Talvez seja o poema mais conhecido de Álvaro de Campos. Oscilando entre o mundo interior e a realidade cósmica, universal, o poeta trata, ao mesmo tempo, da angústia com o quotidiano e dos sonhos de libertação. Isso pode ser observado a partir dos primeiros versos, cujo sentido vai se constituir na base de todo seu poema. Repare que o poeta é absolutamente niilista em relação a si próprio (“não sou nada./ Nunca serei nada./ Não posso querer ser nada”), mas, em compensação, ele sabe que tem “todos os sonhos do mundo”. Fechado em seu quarto, solitário, o eu-poético contempla uma rua, onde percebe um mistério, que é a morte e o destino que ninguém vê. Essa percepção extraordinária das coisas se dá devido à sua grande capacidade imaginativa, que o faz ver o que os outros não podem ver.
Vivendo seus sonhos, ele procura esquecer toda aprendizagem (isto é, aquilo tudo que aprendeu com os homens) e parte em busca da natureza, contudo essa solução não o satisfaz, na medida em que se sente desconfortável em qualquer lugar que esteja (“estrangeiro aqui, como em toda parte”, dirá o poeta em outro poema). Álvaro de Campos é radicalmente diferente de Alberto Caeiro (e mesmo de Ricardo Reis); a sua angústia, a sua lucidez não permitem que seja inocente, natural. Voltar à natureza torna-se uma utopia inútil. Na sequência, o poeta volta a opor a fantástica capacidade de sonhar à limitação do mundo exterior. Mas a sensação de euforia com o sonho não dura muito; mais adiante do poema, ele toma consciência de que os sonhos nada valem, pois as aspirações altas e nobres e lúcidas talvez nem vejam a luz do sol, nem atinjam ouvidos de gente. Na verdade, “O mundo é para quem nasce para o conquistar / E não para quem sonha que pode conquistá-lo”, ainda que tenha razão. Por isso, apesar de ter conquistado mais do que o grande conquistador Napoleão, de ter amado mais do que Cristo e de ter filosofado mais que Kant, isso de nada vale, na medida em que tudo se processou na imaginação. Para expressar essa sua impotência perante a realidade, Álvaro de Campos serve-se da imagem do homem que espera que lhe abram a porta numa parede sem porta, ou do homem que tenta fazer que sua voz chegue até Deus, cantando dentro de um poço tapado.

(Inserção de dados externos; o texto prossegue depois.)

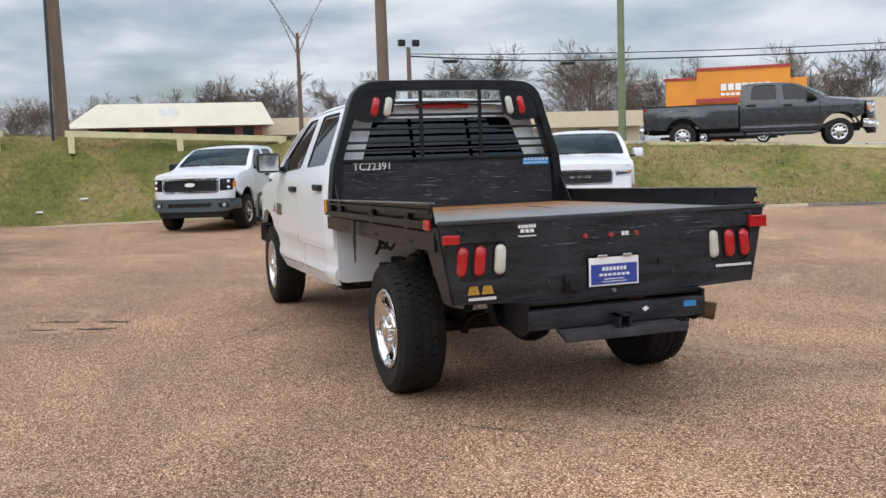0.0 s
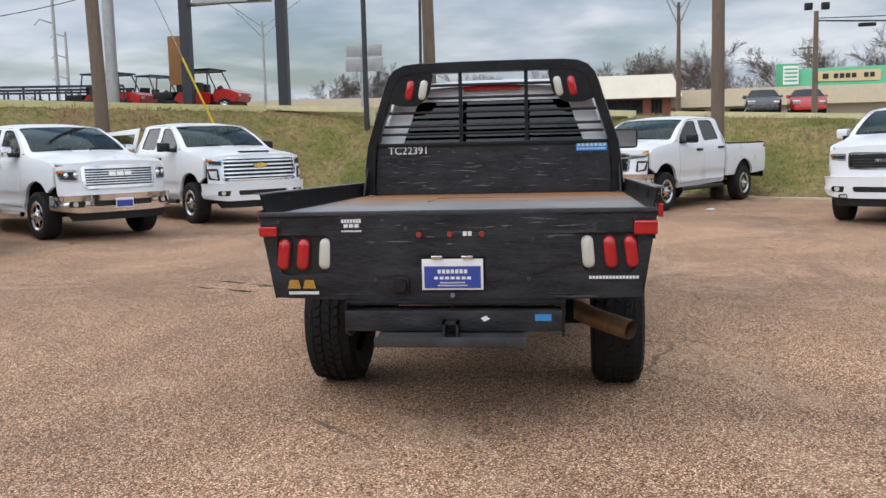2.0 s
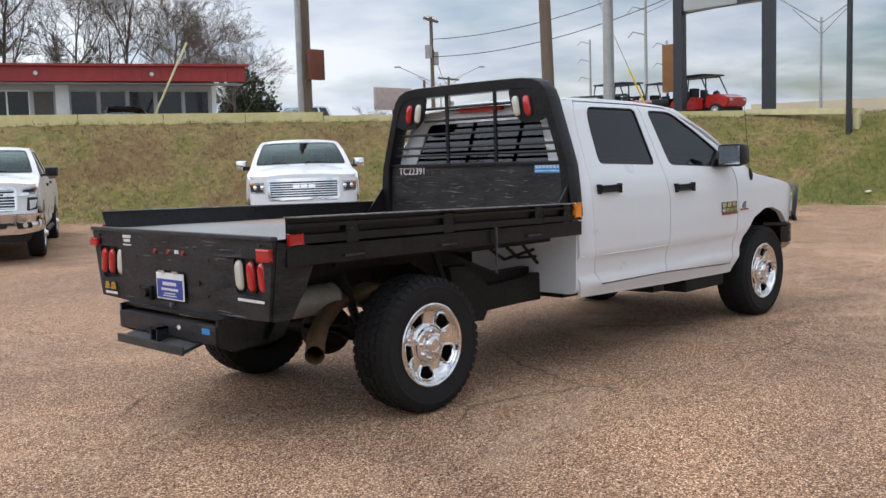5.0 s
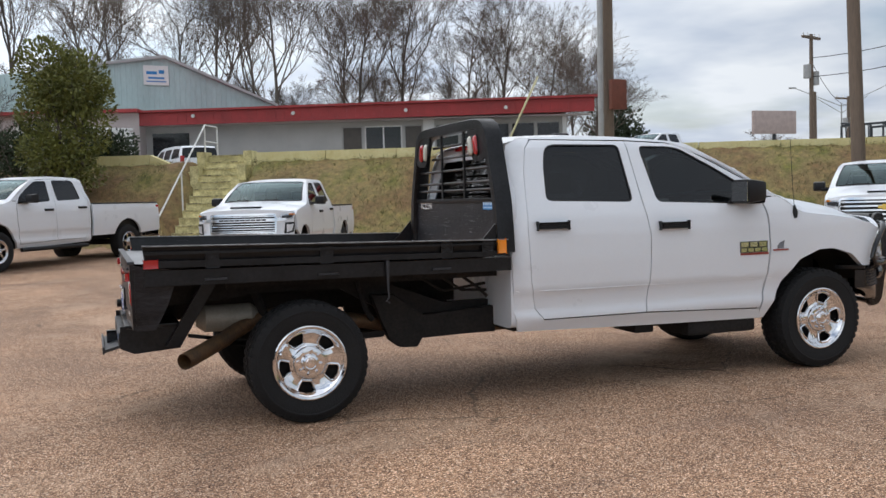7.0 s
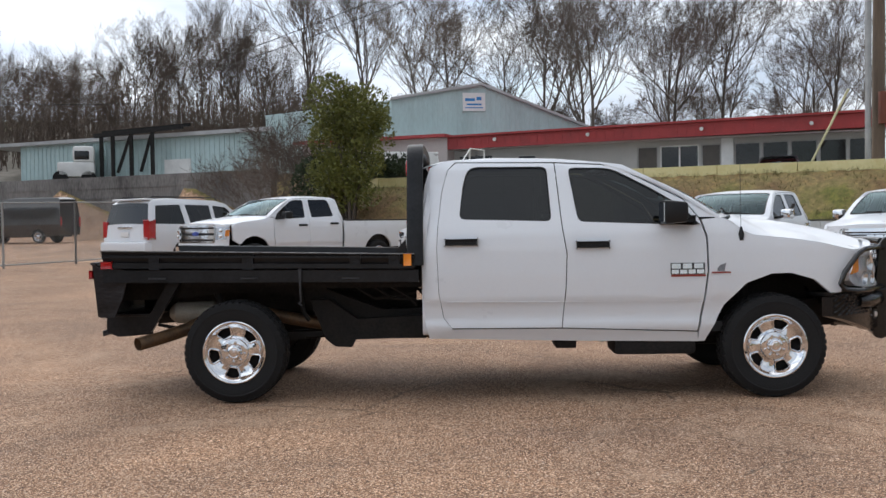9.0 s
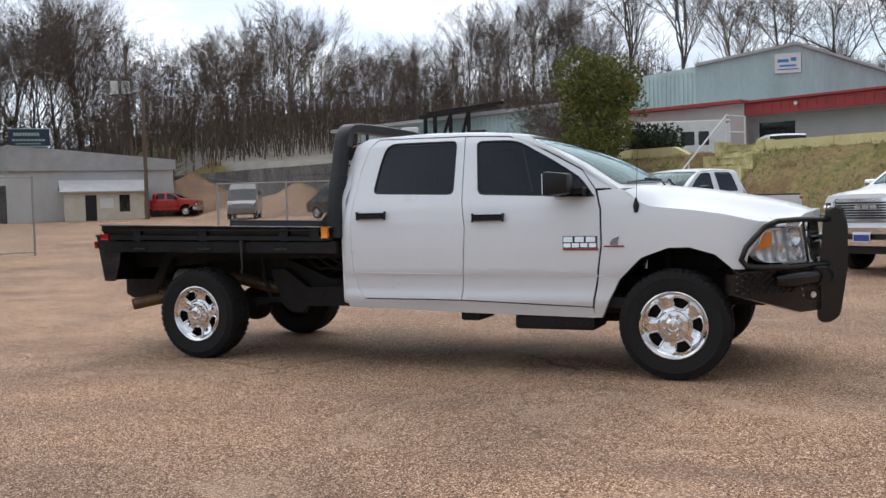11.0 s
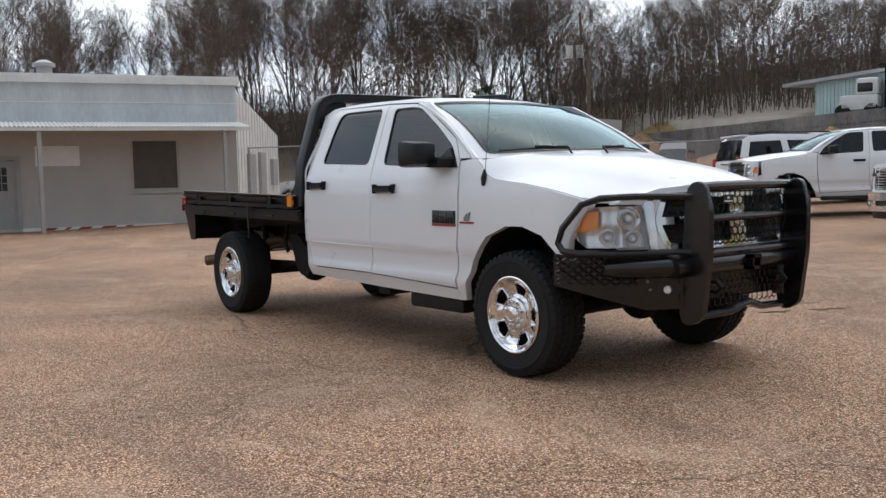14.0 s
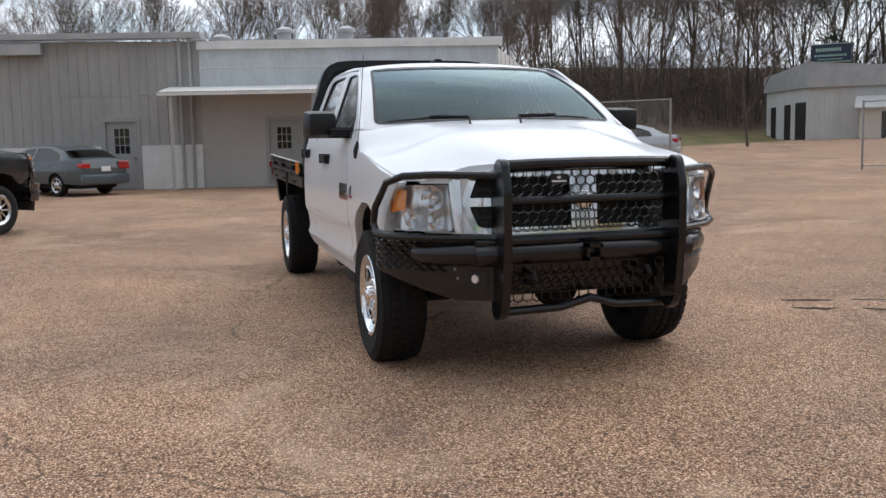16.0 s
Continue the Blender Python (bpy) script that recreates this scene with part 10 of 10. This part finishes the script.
# ---- trees, shrubs and grass ----
BARK = mat("grey_brown_bark", (0.115, 0.094, 0.078), 0.95, var=0.3, scale=2.5, fine=25, bump=0.2, island=0.25, stretch=(1, 1, 0.3))
TWIG = mat("dull_brown_twigs", (0.122, 0.092, 0.072), 0.95, var=0.25, scale=0.6, island=0.3)
LEAFGREEN = mat("olive_evergreen_leaf", (0.085, 0.105, 0.018), 0.6, var=0.45, scale=2.0, fine=12, alt=(0.22, 0.225, 0.045))
PINEGREEN = mat("dark_pine_needles", (0.018, 0.035, 0.014), 0.8, var=0.4, scale=1.5, fine=10, alt=(0.05, 0.07, 0.03))
DEADGRASS = mat("grass_blades", (0.10, 0.115, 0.027), 0.9, var=0.45, scale=0.7, fine=6, alt=(0.28, 0.225, 0.10))
FALLEN = mat("brown_leaf_litter", (0.12, 0.075, 0.045), 0.95, var=0.4, scale=3, fine=20)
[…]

Assim, o poeta vê-se como um “escravo cardíaco de estrelas”, ou seja, uma pessoa que sonha com as estrelas e sofre de uma doença cardíaca, que o impede de ter emoções fortes, ou como quem só conquista tudo em sonhos. O resultado é um distanciamento cada vez maior da realidade, do mundo visível. A consciência disso causa-lhe um cansaço, um sofrimento, de maneira que passa a invejar uma menina que come chocolates inocentemente. Nesse momento, Álvaro de Campos toca num aspecto que é uma constante na obra de Fernando Pessoa: pensar é doloroso, por impedir o homem de ser feliz. Na outra estrofe, ao sentir o vazio dentro se si, o poeta procura alguma coisa que o inspire. Por isso recorre a musas inspiradoras do passado, mas a sensação de vazio continua a mesma, já que seu “coração é um balde despejado”.
Na realidade, Álvaro de Campos expressa aqui a angústia do homem moderno, que não encontra mais ponto de apoio para as suas inquietações e, por isso mesmo, se entrega ao desespero. Essa consciência da inutilidade de tudo leva Campos a sentir-se um exilado, um ser à parte em relação à humanidade. Ele imagina o mundo como se fosse um teatro, onde todos representam e o “eu” é o único que não sabe nem pode representar. Devido a isso, o seu lugar no teatro é no vestiário e nunca no palco.
Os versos finais do poema colocam frente a frente o eu-poético e o dono da tabacaria que representa o homem comum, o homem sem inquietações metafísicas. Ao vê-lo, o poeta experimenta uma sensação de desconforto e passa a ter a sensação da absoluta inutilidade de tudo, até da própria poesia. O poema fecha com a absoluta solidão do poeta, que tem consciência de que nada vale a pena, enquanto o dono da tabacaria, sem consciência alguma do que o rodeia, apenas sorri.